Thursday, August 02, 2012

What exactly must a false advertising plaintiff plead?


Kimberly-Clark Worldwide, Inc. v. Cardinal Health 200, LLC, 2012 WL 3063974 (D. Del.)
This opinion essentially dealt with Cardinal’s false advertising (and related causes of action) counterclaims in what appears to be initially a patent dispute.  The state law unfair competition/consumer protection counterclaims didn’t allege any particular location where the claims arose or violation of a particular state's law.
Kimberly-Clark argued that the Lanham Act counterclaim failed to state a claim because its allegedly false statements that Cardinal infringed its patents were protected by litigation immunity; Cardinal argued that it had properly pled that the litigation was a sham.  Cardinal alleged noninfringement “fairly specifically,” including concrete differences between its product and the patent that were supported by plaintiffs’ statements to the Patent Office.  This provided a foundation for the allegation that “no objectively reasonable basis exists” for concluding that Cardinal’s product infringed, that plaintiffs “had no subjective good faith belief of infringement, and that plaintiffs brought this litigation in bad faith.  “Whether or not the litigation is a sham is closely connected to the issue of whether there is actual infringement, and therefore is best left for determination on summary judgment or at trial.”  Also, whether there actually was a sham litigation doctrine applicable to Lanham Act claims needed further development.
Kimberly-Clark then argued that the challenged statements about Cardinal’s infringement weren’t literally false.  There was no dispute that there was some factual truth in the letter about differences between the parties’ products, but the question was whether the statements as presented, with context, emphasis, and footnotes, were false or misleading. The court found that this was an issue of fact that couldn’t be decided on the pleadings.

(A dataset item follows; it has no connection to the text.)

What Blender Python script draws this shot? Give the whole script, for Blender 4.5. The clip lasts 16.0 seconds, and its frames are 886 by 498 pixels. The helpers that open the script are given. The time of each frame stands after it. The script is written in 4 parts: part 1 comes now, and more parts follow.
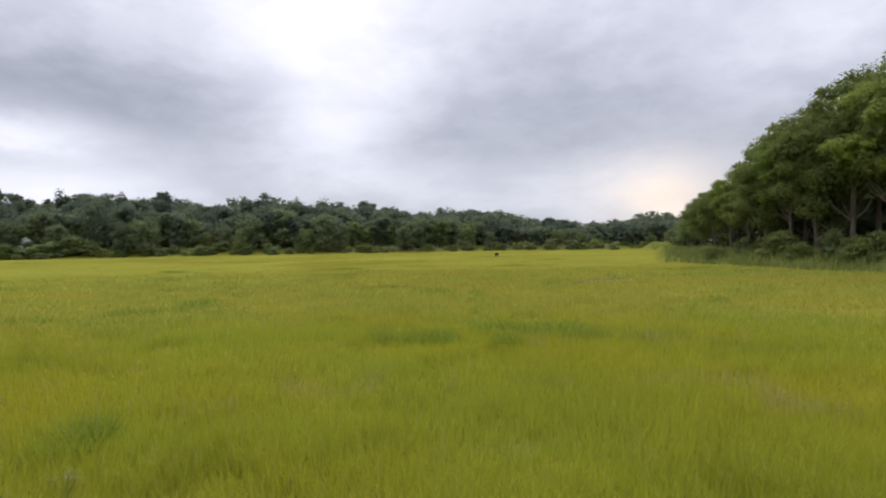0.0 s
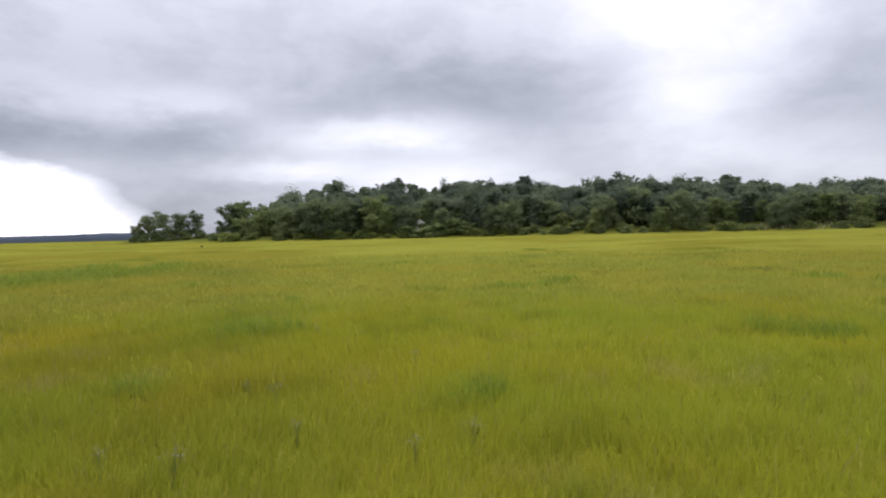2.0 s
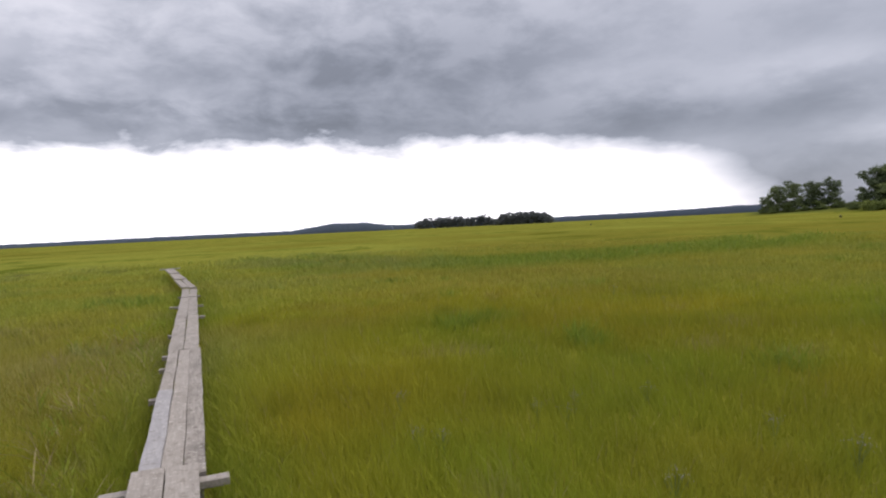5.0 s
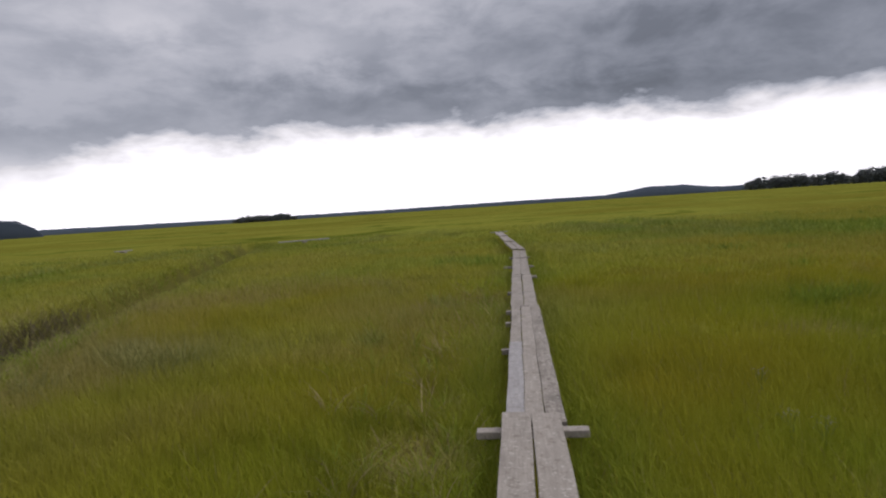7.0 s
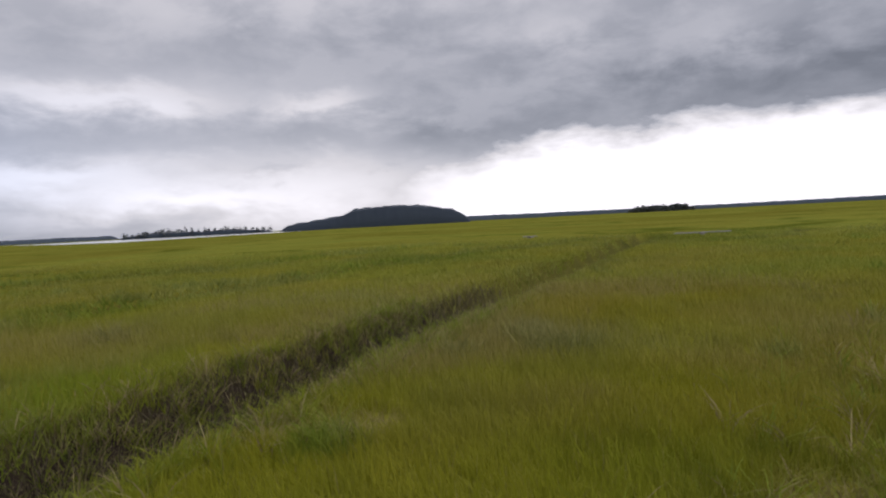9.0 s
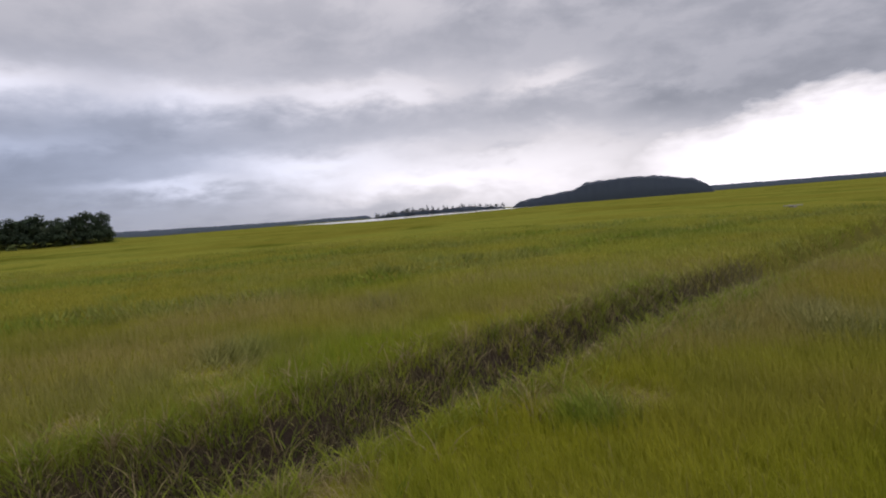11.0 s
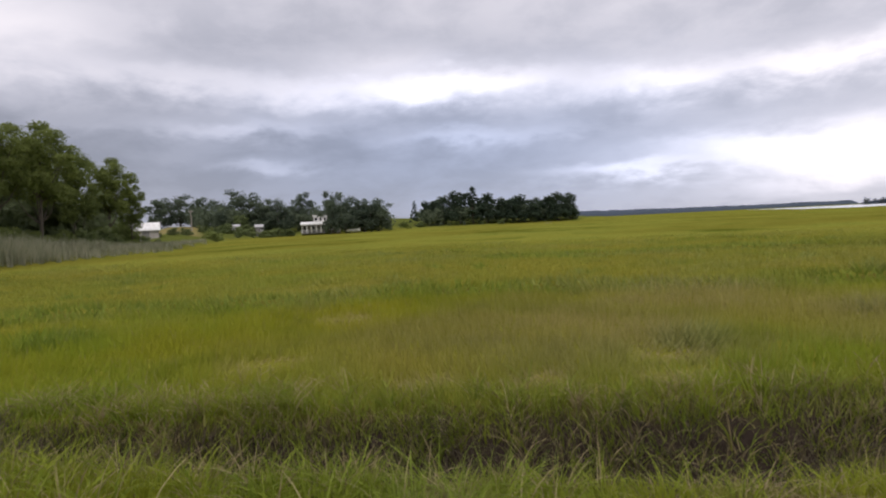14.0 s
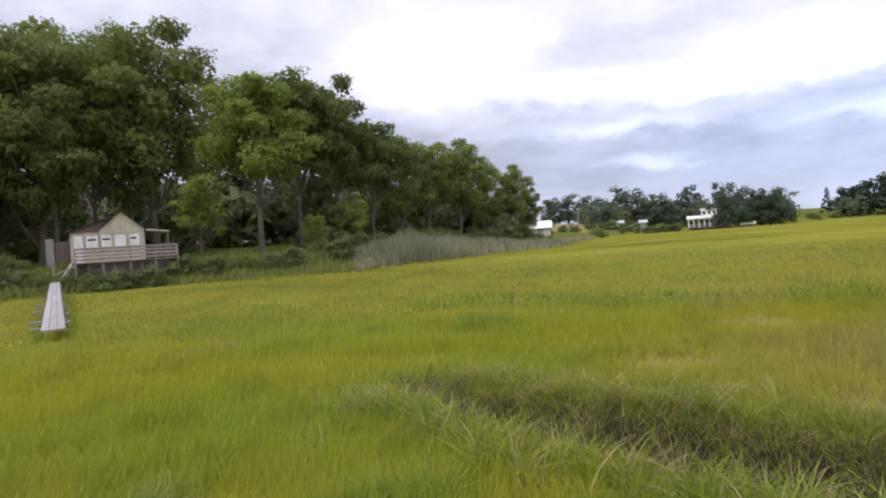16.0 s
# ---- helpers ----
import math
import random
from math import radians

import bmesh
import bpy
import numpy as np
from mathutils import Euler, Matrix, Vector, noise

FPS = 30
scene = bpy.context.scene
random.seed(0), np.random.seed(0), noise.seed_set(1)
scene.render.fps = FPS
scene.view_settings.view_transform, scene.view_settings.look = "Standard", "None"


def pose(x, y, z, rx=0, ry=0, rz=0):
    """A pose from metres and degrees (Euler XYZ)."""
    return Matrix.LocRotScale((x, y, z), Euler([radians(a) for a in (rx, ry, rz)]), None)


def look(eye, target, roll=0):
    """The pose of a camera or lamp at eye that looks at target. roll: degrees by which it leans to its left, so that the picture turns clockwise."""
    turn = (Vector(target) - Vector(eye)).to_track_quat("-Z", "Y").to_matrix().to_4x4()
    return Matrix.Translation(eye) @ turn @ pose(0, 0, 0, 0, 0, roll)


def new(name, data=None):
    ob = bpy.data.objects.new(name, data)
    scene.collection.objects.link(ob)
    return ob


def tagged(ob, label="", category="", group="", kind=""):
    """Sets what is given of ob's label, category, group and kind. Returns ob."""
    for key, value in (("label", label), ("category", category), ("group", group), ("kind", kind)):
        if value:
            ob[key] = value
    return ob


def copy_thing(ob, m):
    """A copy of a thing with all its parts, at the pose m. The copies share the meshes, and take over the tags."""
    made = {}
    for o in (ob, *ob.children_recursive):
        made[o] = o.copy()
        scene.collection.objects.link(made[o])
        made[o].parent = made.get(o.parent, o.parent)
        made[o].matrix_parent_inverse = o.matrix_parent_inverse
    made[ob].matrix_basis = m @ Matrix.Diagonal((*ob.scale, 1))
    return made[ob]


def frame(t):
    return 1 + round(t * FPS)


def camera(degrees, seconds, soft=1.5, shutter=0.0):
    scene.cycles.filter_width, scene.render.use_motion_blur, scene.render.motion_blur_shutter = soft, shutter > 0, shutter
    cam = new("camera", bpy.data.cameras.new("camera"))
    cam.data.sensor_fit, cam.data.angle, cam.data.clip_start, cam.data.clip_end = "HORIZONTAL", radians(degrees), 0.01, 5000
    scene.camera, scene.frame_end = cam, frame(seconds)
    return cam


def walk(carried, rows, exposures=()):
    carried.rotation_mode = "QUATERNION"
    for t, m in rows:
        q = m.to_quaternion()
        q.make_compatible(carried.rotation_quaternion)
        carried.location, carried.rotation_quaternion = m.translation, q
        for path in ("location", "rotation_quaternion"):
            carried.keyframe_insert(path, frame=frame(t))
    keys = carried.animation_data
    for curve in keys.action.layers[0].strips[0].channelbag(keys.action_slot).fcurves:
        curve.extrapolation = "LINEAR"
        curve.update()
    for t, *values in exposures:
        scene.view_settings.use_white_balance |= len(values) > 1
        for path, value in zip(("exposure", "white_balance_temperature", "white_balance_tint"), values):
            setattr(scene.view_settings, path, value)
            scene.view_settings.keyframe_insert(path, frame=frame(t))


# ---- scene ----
cam = camera(71.5, 16.0, soft=2.0, shutter=0.15)
PATH = [
    (0.0, pose(-0.042, -0.032, 1.805, 89.86, 0.9, 2.86)),
    (0.5, pose(-0.103, -0.03, 1.802, 89.33, 1.11, 11.02)),
    (1.0, pose(-0.148, -0.021, 1.799, 88.84, 0.61, 18.75)),
    (1.5, pose(-0.197, -0.044, 1.801, 88.7, 1.35, 26.97)),
    (2.0, pose(-0.247, -0.057, 1.792, 88.51, 1.29, 34.85)),
    (2.5, pose(-0.296, -0.079, 1.792, 88.56, 1.55, 43.54)),
    (3.0, pose(-0.335, -0.11, 1.79, 88.75, 1.81, 52.57)),
    (3.5, pose(-0.389, -0.154, 1.792, 89.09, 2.47, 62.51)),
    (4.0, pose(-0.42, -0.203, 1.792, 89.34, 1.01, 71.28)),
    (4.5, pose(-0.439, -0.252, 1.788, 88.75, 1.81, 80.86)),
    (7.0, pose(-0.406, -0.615, 1.775, 86.29, 3.73, 117.58)),
    (7.5, pose(-0.462, -0.673, 1.787, 87.42, 3.7, 128.21)),
    (8.0, pose(-0.52, -0.698, 1.784, 88.06, 2.2, 137.55)),
    (8.5, pose(-0.535, -0.716, 1.781, 87.75, 1.71, 145.78)),
    (9.0, pose(-0.489, -0.744, 1.789, 87.47, 2.97, 153.19)),
    (11.5, pose(-0.198, -0.828, 1.789, 86.65, 3.1, 180.78)),
    (12.0, pose(-0.192, -0.851, 1.787, 86.36, 1.37, 188.29)),
    (12.5, pose(-0.178, -0.849, 1.797, 87.25, 1.98, 195.27)),
    (13.0, pose(-0.144, -0.826, 1.805, 88.04, 2.45, 200.95)),
    (13.5, pose(-0.113, -0.828, 1.799, 88.06, 2.57, 206.4)),
    (14.0, pose(-0.088, -0.833, 1.794, 87.66, 2.88, 215.03)),
    (14.5, pose(-0.052, -0.838, 1.784, 87.46, 2.18, 222.16)),
    (15.0, pose(0.007, -0.793, 1.784, 87.33, 3.17, 230.97)),
    (15.5, pose(0.046, -0.676, 1.805, 88.9, 4.43, 241.7)),
    (16.0, pose(0.069, -0.549, 1.817, 89.38, 3.93, 249.65)),
]
EXPOSURES = [
    (0.0, -0.1, 6550, 9.8), (2.0, -0.03, 6550, 10), (3.5, 0.0, 6500, 10), (4.7, -0.35, 6500, 10), (6.8, -1.0, 6500, 10), (9.0, -1.1, 6500, 10),
    (11.5, -1.02, 6600, 12), (13.0, -0.9, 6600, 12), (14.5, -0.5, 6600, 12.5), (15.2, -0.2, 6450, 13), (16.0, 0.02, 6350, 14),
]
walk(cam, PATH, EXPOSURES)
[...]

Next, Kimberly-Clark argued that Lanham Act claims couldn’t properly rely on alleged oral statements to customers, because the allegations lacked sufficient specificity and were not sufficiently disseminated to constitute commercial advertising or promotion.  While Cardinal didn’t dispute that isolated oral statements wouldn’t provide a Lanham Act cause of action, it argued that the fact that the alleged statements mirrored the statements in the letter supported an inference that there was a general campaign.  The court agreed with Cardinal, which pled the circumstances surrounding the letter and then alleged “representatives of Kimberly–Clark made further false and misleading statements,” providing two oral statements as examples. Read favorably, these allegations supported the inference of a campaign.
Then Kimberly-Clark argued that Cardinal failed to allege that customers were actually misled.  Cardinal did generally allege that customers were likely or actually misled, and alleged that it suffered harm.  Moreover, literal falsity makes it unnecessary to prove that customers were actually misled.  The court concluded that Cardinal hadn’t alleged actual misleadingness (rendering the pleading standard somewhat unclear—since it suffices to show likely misleadingness, even if that has to be shown on summary judgment or at trial by a survey, why isn’t alleging likely misleadingness enough?—but found that, since Cardinal had alleged literal falsity, it had stated a complete Lanham Act claim.
On the state law counterclaims, Cardinal erred by citing multiple states’ deceptive trade practices statutes without sufficient detail.  Cardinal noted that choice of law had not been resolved, and that choice of law was a legal issue.  The court didn’t think that was enough to justify Cardinal’s pleading:
If Defendant asserted that every state had the same deceptive trade practices statute and interpreted it the same way, maybe the Defendant could plead the counterclaim the way it did. In the absence of such an assertion, Plaintiffs cannot meaningfully argue that the claims are legally insufficient, and the Court cannot meaningfully review the allegations. For example, Delaware's deceptive trade practices statute has twelve subsections. The counterclaim appears to more-or-less track two of them. I think the Defendant's counterclaim ought to assert, at a minimum, a violation of a particular state's deceptive trade practices act, including allegations of which subsection is violated. If, down the road, discovery (or further reflection) suggests that a different state's law is applicable, the issue can be dealt with then.
Motion to dismiss granted, without prejudice.
Likewise, Cardinal’s pleadings on tortious interference and common-law unfair competition were insufficient.  Post-Twombly, Cardinal needed to identify a valid business relationship or expectancy and explain how Kimberly-Clark’s statement allegedly interfered with it.